19年度総合セキュリティ対策会議(注)における提言を受け、20年5月、著作権団体等及びプロバイダにより構成され、警察庁等関係省庁がオブザーバとして参加する「ファイル共有ソフトを悪用した著作権侵害対策協議会」が設立された。同協議会では、22年2月、権利者からの要請を受けたプロバイダが権利侵害者に対して行う侵害行為の中止通知手続の透明性を確保すること等を目的としたガイドラインを策定し、22年3月からこのガイドラインをもとに「Winny ユーザへの啓発メール等送付スキーム」の運用を開始し、ファイル共有ソフトによる著作権の権利侵害が犯罪であることの周知を図っている。

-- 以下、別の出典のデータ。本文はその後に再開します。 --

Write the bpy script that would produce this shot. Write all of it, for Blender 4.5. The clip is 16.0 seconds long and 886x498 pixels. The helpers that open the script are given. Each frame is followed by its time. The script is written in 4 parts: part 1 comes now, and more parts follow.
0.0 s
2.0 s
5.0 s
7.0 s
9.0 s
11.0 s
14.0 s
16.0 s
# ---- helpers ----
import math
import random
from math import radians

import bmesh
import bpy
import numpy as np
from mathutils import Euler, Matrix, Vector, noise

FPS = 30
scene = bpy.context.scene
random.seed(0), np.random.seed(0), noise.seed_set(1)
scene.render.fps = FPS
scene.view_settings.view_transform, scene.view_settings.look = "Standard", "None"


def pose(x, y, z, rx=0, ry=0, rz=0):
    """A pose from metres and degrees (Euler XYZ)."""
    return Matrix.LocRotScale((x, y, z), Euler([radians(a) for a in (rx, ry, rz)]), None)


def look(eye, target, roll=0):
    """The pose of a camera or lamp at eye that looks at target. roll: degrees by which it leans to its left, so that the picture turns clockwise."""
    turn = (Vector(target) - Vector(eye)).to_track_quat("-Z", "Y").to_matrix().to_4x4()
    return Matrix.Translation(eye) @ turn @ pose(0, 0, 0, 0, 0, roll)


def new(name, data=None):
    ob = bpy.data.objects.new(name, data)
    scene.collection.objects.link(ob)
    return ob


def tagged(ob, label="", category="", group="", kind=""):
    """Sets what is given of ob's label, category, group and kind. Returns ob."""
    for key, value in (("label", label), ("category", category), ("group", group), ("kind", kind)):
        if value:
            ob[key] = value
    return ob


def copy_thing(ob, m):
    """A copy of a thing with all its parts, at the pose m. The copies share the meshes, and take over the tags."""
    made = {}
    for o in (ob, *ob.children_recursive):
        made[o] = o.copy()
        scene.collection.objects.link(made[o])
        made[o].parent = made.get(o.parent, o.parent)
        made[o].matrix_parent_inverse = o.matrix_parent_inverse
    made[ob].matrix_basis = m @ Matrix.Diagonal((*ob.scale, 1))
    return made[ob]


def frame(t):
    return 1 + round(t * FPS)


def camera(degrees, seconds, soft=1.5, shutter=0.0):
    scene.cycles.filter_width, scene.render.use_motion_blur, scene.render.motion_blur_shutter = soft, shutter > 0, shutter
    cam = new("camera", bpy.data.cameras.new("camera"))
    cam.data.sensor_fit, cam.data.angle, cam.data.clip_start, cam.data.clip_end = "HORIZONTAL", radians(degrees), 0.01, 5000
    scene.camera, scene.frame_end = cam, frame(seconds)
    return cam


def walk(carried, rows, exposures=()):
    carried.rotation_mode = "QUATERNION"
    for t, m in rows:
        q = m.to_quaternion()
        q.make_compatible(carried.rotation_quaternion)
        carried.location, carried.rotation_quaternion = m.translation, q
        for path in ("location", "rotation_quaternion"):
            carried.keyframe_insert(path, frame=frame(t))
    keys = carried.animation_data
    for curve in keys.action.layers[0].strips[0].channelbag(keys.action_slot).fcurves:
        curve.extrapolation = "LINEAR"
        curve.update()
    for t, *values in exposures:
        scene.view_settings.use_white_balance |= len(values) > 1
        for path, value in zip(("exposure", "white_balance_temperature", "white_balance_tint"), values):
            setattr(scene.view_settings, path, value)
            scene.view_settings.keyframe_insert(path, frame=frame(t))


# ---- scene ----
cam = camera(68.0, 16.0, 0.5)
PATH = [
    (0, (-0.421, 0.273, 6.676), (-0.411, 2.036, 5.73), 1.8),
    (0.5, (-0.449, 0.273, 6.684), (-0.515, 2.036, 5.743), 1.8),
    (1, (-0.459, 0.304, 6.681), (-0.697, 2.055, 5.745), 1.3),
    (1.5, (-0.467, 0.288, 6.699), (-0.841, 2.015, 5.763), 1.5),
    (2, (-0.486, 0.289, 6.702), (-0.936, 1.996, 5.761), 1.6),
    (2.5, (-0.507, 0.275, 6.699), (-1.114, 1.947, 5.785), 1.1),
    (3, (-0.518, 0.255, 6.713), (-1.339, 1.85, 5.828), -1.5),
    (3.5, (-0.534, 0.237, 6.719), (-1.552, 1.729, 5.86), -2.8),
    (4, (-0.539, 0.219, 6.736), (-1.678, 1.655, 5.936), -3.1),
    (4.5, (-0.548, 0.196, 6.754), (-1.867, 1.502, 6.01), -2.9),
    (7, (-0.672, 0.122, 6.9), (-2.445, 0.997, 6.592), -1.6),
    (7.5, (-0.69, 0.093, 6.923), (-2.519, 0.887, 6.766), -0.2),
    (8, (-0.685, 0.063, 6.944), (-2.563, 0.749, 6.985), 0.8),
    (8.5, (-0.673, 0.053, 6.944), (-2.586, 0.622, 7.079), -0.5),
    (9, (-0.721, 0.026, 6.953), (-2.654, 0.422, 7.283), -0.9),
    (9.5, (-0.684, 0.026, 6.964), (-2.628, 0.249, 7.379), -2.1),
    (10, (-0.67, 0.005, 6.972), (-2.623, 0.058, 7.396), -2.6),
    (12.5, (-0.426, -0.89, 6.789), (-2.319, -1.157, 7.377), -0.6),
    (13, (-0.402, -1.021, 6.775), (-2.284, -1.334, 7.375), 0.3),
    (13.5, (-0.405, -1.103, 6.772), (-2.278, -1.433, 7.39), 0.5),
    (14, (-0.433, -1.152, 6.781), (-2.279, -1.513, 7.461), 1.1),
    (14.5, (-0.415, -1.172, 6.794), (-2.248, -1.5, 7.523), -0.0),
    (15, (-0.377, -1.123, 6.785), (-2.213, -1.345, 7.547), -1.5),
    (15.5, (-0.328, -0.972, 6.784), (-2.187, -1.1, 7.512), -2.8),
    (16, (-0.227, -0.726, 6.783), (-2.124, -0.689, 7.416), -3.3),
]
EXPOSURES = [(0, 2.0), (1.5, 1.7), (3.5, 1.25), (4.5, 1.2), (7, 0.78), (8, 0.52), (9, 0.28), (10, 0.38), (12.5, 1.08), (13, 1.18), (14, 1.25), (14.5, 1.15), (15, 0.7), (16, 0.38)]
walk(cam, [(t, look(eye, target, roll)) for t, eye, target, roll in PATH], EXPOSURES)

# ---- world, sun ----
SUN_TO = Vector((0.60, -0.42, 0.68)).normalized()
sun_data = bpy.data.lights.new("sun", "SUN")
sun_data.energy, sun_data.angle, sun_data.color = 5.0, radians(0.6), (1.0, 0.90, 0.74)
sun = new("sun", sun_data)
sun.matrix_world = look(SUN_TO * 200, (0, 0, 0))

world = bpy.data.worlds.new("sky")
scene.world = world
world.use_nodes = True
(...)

注:有識者、関連事業者、PTA の代表者で構成し、情報セキュリティに関する産業界と政府の連携の在り方について検討している。

<2> 生活経済事犯に係るインターネット上の違法な情報への対策

貸金業者としての登録を受けていないのに契約の締結を勧誘するなどの無登録貸金業(ヤミ金融)に係る広告、医薬品として承認を得ていない製品の購入を勧誘するなどの無承認医薬品に係る広告等、生活経済事犯に係るインターネット上の違法な情報の削除を求める社会的要請が高まっている。22年9月には、プロバイダ等関係団体において、違法性判断基準や警察からの削除依頼への対応手続等について整理した「インターネット上の違法な情報への対応に関するガイドライン」が改訂され、削除すべき違法な情報として、無登録貸金業に係る広告に該当する情報及び無承認医薬品の広告に該当する情報が明記された。

警察では、関係機関・団体と連携を図りつつ、生活経済事犯に係るインターネット上の違法な情報を掲載しているウェブサイトについて、サイト管理者等に対して削除を要請している。また、偽ブランド品の広告に該当する情報については、関係団体に対してその情報を提供している。さらに、中国等の外国のウェブサイトに当該違法な広告を掲載しているものが多いことから、外国治安機関に情報提供を行い、違法な情報の取締りや削除を要請している。

事例〔2〕

婦人服雑貨店経営者(48)らは、22年5月、同人らが経営する婦人服雑貨店において、偽ブランド品65点を販売する目的で所持していた。同年5月、2人を商標法違反(譲渡目的所持)で逮捕した。また、同人は、偽ブランド品を中国のウェブサイトを利用して購入していたことから、同年6月から9月にかけて、ICPO を通じて中国警察に情報提供するとともに、当該偽ブランド品の流通販売業者の取締り及び当該ウェブサイトの削除を要請した(兵庫)。